Under the hood, a ``TaskRegion`` is a directed, possibly cyclic graph.  The graph
is built up incrementally as tasks are added to the ``TaskList``s within the 
``TaskRegion``, and it's construction is completed upon the first time it's
executed.  ``TaskRegion``s can have one or more ``TaskList``s.  The primary reason
for this is to allow flexibility in how work is broken up into tasks (and
eventually kernels).  A region with many lists will produce many small
tasks/kernels, but may expose more asynchrony (e.g. MPI communication).  A region
with fewer lists will produce more work per kernel (which may be good for GPUs,
for example), but may limit asynchrony.  Typically, each list is tied to a unique
partition of the mesh blocks owned by a rank.  ``TaskRegion`` only provides a few
public facing functions:
- ``TaskListStatus Execute(ThreadPool &pool)``: ``TaskRegion``s can be executed, requiring a
``ThreadPool`` be provided by the caller.  In practice, ``Execute`` is usually
called from the ``Execute`` member function of ``TaskCollection``.
- ``TaskList& operator[](const int i)``: return a reference to the ``i``th
``TaskList`` in the region.
- ``size_t size()``: return the number of ``TaskList``s in the region.

TaskCollection
--------------

A ``TaskCollection`` contains a
``std::vector<TaskRegion>``, i.e. an ordered list of ``TaskRegion``\ s.
Importantly, each ``TaskRegion`` will be executed to completion before
subsequent ``TaskRegion``\ s, introducing a notion of sequential
execution and enabling flexibility in task granularity. For example, the
following code fragment uses the ``TaskCollection`` and ``TaskRegion``
abstractions to express work that can be done asynchronously across
blocks, followed by a bulk synchronous task involving all blocks, and
finally another round of asynchronous work.

.. code:: cpp

  TaskCollection tc;
  TaskRegion &tr1 = tc.AddRegion(nmb);
  for (int i = 0; i < nmb; i++) {
    auto task_id = tr1[i].AddTask(dep, foo, args, blocks[i]);
  }

  {
    TaskRegion &tr2 = tc.AddRegion(1);
    auto sync_task = tr2[0].AddTask(dep, bar, args, blocks);
  }

  TaskRegion &tr3 = tc.AddRegion(nmb);
  for (int i = 0; i < nmb; i++) {
    auto task_id = tr3[i].AddTask(dep, foo, args, blocks[i]);
  }

A diagram illustrating the relationship between these different classes
is shown below.

.. figure:: figs/TaskDiagram.png
   :alt: Task Diagram

``TaskCollection`` provides a few 
public-facing functions:
- ``TaskRegion& AddRegion(const int num_lists)``: Add and return a reference to
a new ``TaskRegion`` with the specified number of ``TaskList``s.
- ``TaskListStatus Execute(ThreadPool &pool)``: Execute all regions in the
collection.  Regions are executed completely, in the order they were added,
before moving on to the next region.  Task execution will take advantage of
the provided ``ThreadPool`` to (possibly) execute tasks across ``TaskList``s
in each region concurrently.
- ``TaskListStatus Execute()``: Same as above, but execution will use an
internally generated ``ThreadPool`` with a single thread.
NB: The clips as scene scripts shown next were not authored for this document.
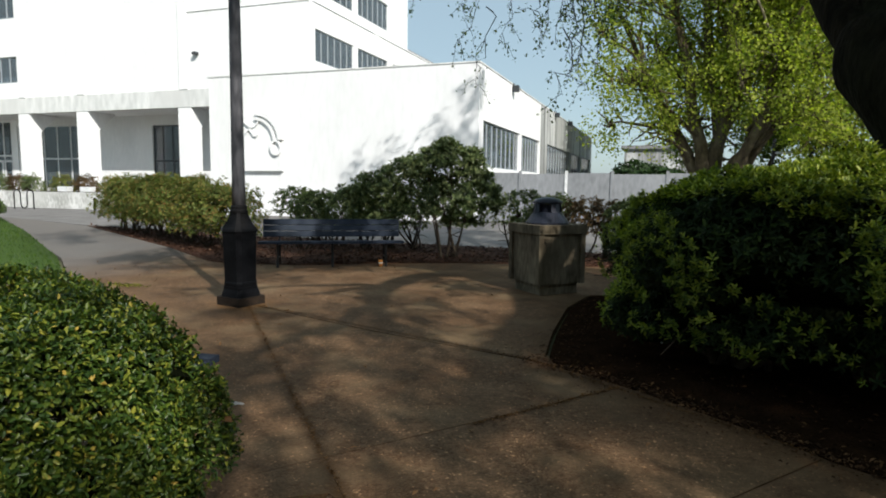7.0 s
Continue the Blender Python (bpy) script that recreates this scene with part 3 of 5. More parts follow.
for h in front_holes:
    glazing(building, "window", *h, 10, on_front(YF), 0.09, M_ALU)
for h in side_holes:
    glazing(building, "window", *h, 6, on_side(XE), 0.08, M_ALU)
glazing(building, "window", *back_holes[0], 3, on_front(YB), 0.1, M_DARKFRAME, 2.9)
glazing(building, "window", *back_holes[6], 3, on_front(YB), 0.1, M_DARKFRAME, 2.9)
glazing(building, "window", *back_holes[1], 6, on_front(YB), 0.1, None, 3.1)
entrance = glazing(building, "entrance", *back_holes[2], 8, on_front(YB), 0.12, None, 3.35)
for x in (-54.0, -52.9, -49.2, -48.1):
    bm = bmesh.new()
    for a, b, c, d in ((x, x + 0.95, 0.82, 1.05), (x, x + 0.95, 2.85, 3.0), (x, x + 0.12, 1.05, 2.85), (x + 0.83, x + 0.95, 1.05, 2.85), (x + 0.12, x + 0.83, 1.75, 1.85)):
        box(bm, a, b, YB + 0.0, YB + 0.06, c, d)
    part("door", bm, M_FRAME, entrance)
glazing(building, "window", *back_holes[3], 2, on_front(YB), 0.1, M_DARKFRAME, 3.2)
glazing(building, "window", *back_holes[4], 4, on_front(YB), 0.1, M_DARKFRAME)
part("sign_bar", boxed(-53.6, -48.4, YB + 0.02, YB + 0.06, 3.5, 3.68), M_DARKFRAME, entrance)
part("wall_light", boxed(-26.2, -25.9, YF - 0.3, YF - 0.04, 9.2, 9.35), M_DARKFRAME, building, "small dark wall light")

# terrace with its retaining wall
terrace = thing("terrace", "raised terrace with a stained white retaining wall", "terrace", kind="structure")
bm = bmesh.new()
box(bm, -37.6, -18.25, 24.3, 24.6, -0.1, 0.84)
box(bm, -37.6, -37.3, 24.6, 32.0, -0.1, 0.84)
part("retaining_wall", bm, M_LOWWALL, terrace, "stained white concrete retaining wall", bevel=0.015)
part("bed_soil", boxed(-37.3, -18.25, 24.6, 30.0, -0.1, 0.76), M_SOIL, terrace)
part("terrace_floor", boxed(-74, -18.25, 30.0, 39.4, -0.1, 0.78), M_WALKWAY, terrace)
part("terrace_front", boxed(-74, -37.6, 29.2, 30.0, -0.1, 0.775), M_LOWWALL, terrace)
for i in range(4):
    part("step", boxed(-52, -42, 29.2 - 0.35 * (i + 1), 29.2 - 0.35 * i, -0.1, 0.775 - 0.165 * (i + 1)), M_WALKWAY, terrace)

# low wing
wing = thing("low_wing", "single-storey white wing with a relief panel and strip windows", "building")
WX0, WX1, WY, WZ, WEND = -18.2, -5.515, 23.81, 6.09, 63.0
side_w = [(24.45, 31.0, 2.15, 3.98), (31.45, 36.1, 2.15, 3.98), (38.6, 48.0, 2.15, 3.98), (48.9, 54.7, 2.15, 3.98), (55.4, 62.0, 2.15, 3.98)]
part("front_wall", boxed(WX0, WX1 - 0.3, WY, WY + 0.3, -0.1, WZ), M_WALL, wing)
bm = bmesh.new()
wall_cells(bm, WY, 36.4, -0.1, WZ, side_w[:2], lambda a, b, c, d: (WX1 - 0.3, WX1, a, b, c, d))
part("side_wall", bm, M_WALL, wing)
bm = bmesh.new()
wall_cells(bm, 36.4, WEND, -0.1, WZ, side_w[2:], lambda a, b, c, d: (WX1 - 0.3, WX1, a, b, c, d))
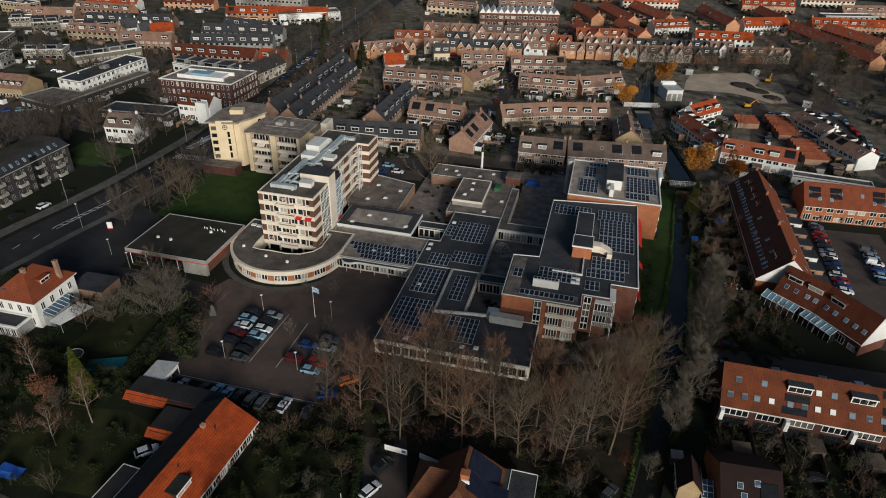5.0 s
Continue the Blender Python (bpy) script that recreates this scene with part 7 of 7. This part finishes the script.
# bare trees of the town, along streets and in gardens
count = 0
for i, (x, y) in enumerate(MAIN[2:13]):
    for off in (-12.5, 12.5):
        for k in range(3):
            yy = y + k * 9.0
            xx = np.interp(yy, [p[1] for p in MAIN], [p[0] for p in MAIN]) + off
            if veg.random() < 0.6 and yy > 245:
                tree(("far1", "far2")[k % 2], float(xx), float(yy), veg.uniform(0.7, 1.15))
placed = 0
GROVE = {"far1": [], "far2": [], "far3": [], "far4": [], "spruce": [], "bush": []}
while placed < 200:
    x, y = veg.uniform(-480, 200), veg.uniform(205, 560)
    if y < 240 and -150 < x < 40:
        continue
    if not clear((x, y), (x + 0.1, y), 7.5) or (-8 < x < 55 and 300 < y < 352) or abs(x + 3 - (y - 200) * 0.07 + 6) < 6:
        continue
    if -215 < x < -120 and y < 240 or (-60 > x > -128 and y < 210):
        continue
    placed += 1
    GROVE[veg.choice(("far1", "far2", "far1", "far2", "far1", "spruce"))].append((x, y, veg.uniform(0.5, 1.1)))
placed = 0
while placed < 230:
    x, y = veg.uniform(-400, 190), veg.uniform(205, 480)
    if not clear((x, y), (x + 0.1, y), 6.8) or (-8 < x < 45 and 298 < y < 352) or abs(x + 3 - (y - 200) * 0.07 + 6) < 5:
        continue
    if -215 < x < -186 or (-128 < x < -60 and y < 207) or (-86 < x < -68 and y < 236) or (20 < x < 62 and y < 300):
        continue
    placed += 1
    GROVE[veg.choice(("far3", "far4", "far3", "bush"))].append((x, y, veg.uniform(0.5, 1.15)))
for x, y, s in ((-238, 178, 1.1), (-232, 186, 1.0), (-226, 192, 0.9), (-243, 160, 1.2), (-200, 180, 0.8), (-228, 170, 1.1), (-236, 166, 1.0), (-222, 160, 0.9), (-170, 128, 0.9), (-180, 120, 0.9), (-185, 134, 1.0), (-168, 137, 0.8), (-212, 194, 0.7), (-176, 160, 1.0), (-188, 205, 0.8), (-180, 172, 0.9), (-166, 150, 0.9), (-170, 163, 0.8), (-163, 158, 0.7), (-178, 148, 0.8), (-162, 138, 0.6), (-224, 182, 1.0), (-240, 171, 1.0), (-247, 166, 0.9)):
    if abs(x - float(np.interp(y, [p[1] for p in MAIN], [p[0] for p in MAIN]))) > 8.5:
        tree("street", x, y, s)
for x, y, s in ((-248.7, 193.3, 1.0), (-240, 186, 1.1), (-232, 178, 1.0), (-304.9, 248.8, 1.2), (-302.3, 238.8, 1.0), (-302.3, 261.5, 1.0), (-252, 184.7, 0.8), (-234.9, 214.5, 0.8), (-214.4, 210.7, 0.8), (-226, 222, 0.9), (-262, 232, 1.0), (-270, 240, 1.1), (-322, 244, 1.0), (-345, 238, 1.1)):
    tree(("bush", "street", "bush3")[int(-x) % 3], x, y, s * (1.0, 1.0, 1.4)[int(-x) % 3])
for x, y, s in ((42.4, 372.2, 1.1), (40.8, 376.5, 1.0), (37, 369, 0.9), (58.3, 332.2, 0.7)):
    tree("birch", x, y, s)
for x, y, k, s in ((64.5, 385, "orange", 0.8), (77, 373, "bush", 2.2), (82, 378, "bush", 2.4), (86, 399, "bush", 2.6), (27.4, 363.8, "wide", 0.7), (19.7, 363, "street", 0.7), (13.9, 359, "street", 0.7), (74, 350, "bush", 1.6), (76, 336, "street", 0.9), (78, 318, "bush", 1.8), (55, 326, "bush3", 1.2), (53, 336, "bush3", 1.3)):
    tree(k, x, y, s)
for x, y, s in ((-160, 300, 1.5), (-164, 308, 1.3)):
    tree("spruce", x, y, s)
for x, y in ((20, 352), (26, 356), (12, 346), (40, 360), (48, 352), (54, 345), (58, 335), (6, 350), (60, 366), (52, 372), (64, 318), (62, 300), (66, 285), (78, 280), (-2, 345), (-20, 318), (-22, 300), (-26, 288), (-18, 330), (66, 380), (70, 396), (64, 410), (60, 424), (56, 440)):
    tree(("far2", "far1")[int(x) % 2], x, y, 0.9)


def grove(kind, spots, text):
    """The trees of the town past counting, joined by kind."""
    _, wood, fine, wm, fm, _ = KINDS[kind]()
    v = np.array([tuple(p) for p in wood.v] + [tuple(p) for p in fine.v])
    n0 = len(wood.v)
    faces = [tuple(f) for f in wood.f] + [tuple(i + n0 for i in f) for f in fine.f]
    slots = [0] * len(wood.f) + [1] * len(fine.f)
    points, polys = [], []
    for i, (x, y, s) in enumerate(spots):
        a = i * 2.4
        turn = np.array([[math.cos(a), -math.sin(a), 0], [math.sin(a), math.cos(a), 0], [0, 0, 0.9 + 0.2 * (i % 3) / 2]]) * s
        points.append(v @ turn.T + np.array([x, y, 0.0]))
        polys += [tuple(j + i * len(v) for j in f) for f in faces]
    me = bpy.data.meshes.new("town_trees")
    me.from_pydata(np.concatenate(points).tolist(), [], polys)
    me.materials.append(wm)
    me.materials.append(fm)
    me.polygons.foreach_set("material_index", slots * len(spots))
    tagged(new("town_trees", me), text, "trees", "", "stuff")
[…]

NOTE: Work remains to make the rest of
Parthenon thread-safe, so it is currently required to use a ``ThreadPool``
with one thread.

TaskQualifier
-------------

``TaskQualifier``s provide a mechanism for downstream codes to alter the default
behavior of specific tasks in certain ways.  The qualifiers are described below:
- ``TaskQualifier::local_sync``: Tasks marked with ``local_sync`` synchronize across
lists in a region on a given MPI rank.  Tasks that depend on a ``local_sync``
marked task gain dependencies from the corresponding task on all lists within
a region.  A typical use for this qualifier is to do a rank-local reduction, for
example before initiating a global MPI reduction (which should be done only once
per rank, not once per ``TaskList``).  Note that Parthenon links tasks across
lists in the order they are added to each list, i.e. the ``n``th ``local_sync`` task
in a list is assumed to be associated with the ``n``th ``local_sync`` task in all
lists in the region.
- ``TaskQualifier::global_sync``: Tasks marked with ``global_sync`` implicitly have
the same semantics as ``local_sync``, but additionally do a global reduction on the
``TaskStatus`` to determine if/when execution can proceed on to dependent tasks.
- ``TaskQualifier::completion``: Tasks marked with ``completion`` can lead to exiting
execution of the owning ``TaskList``.  If these tasks return ``TaskStatus::complete``
and the minimum number of iterations of the list have been completed, the remainder
of the task list will be skipped (or the iteration stopped).  Returning
``TaskList::iterate`` leads to continued execution/iteration, unless the maximum
number of iterations has been reached.
- ``TaskQualifier::once_per_region``: Tasks with the ``once_per_region`` qualifier
will only execute once (per iteration, if relevant) regardless of the number of
``TaskList``s in the region.  This can be useful when, for example, doing MPI
reductions, printing out some rank-wide state, or calling a ``completion`` task
that depends on some global condition where all lists would evaluate identical code.

``TaskQualifier``s can be combined via the ``|`` operator and all combinations are
supported.  For example, you might mark a task ``global_sync | completion | once_per_region``
if it were a task to determine whether an iteration should continue that depended
on some previously reduced quantity.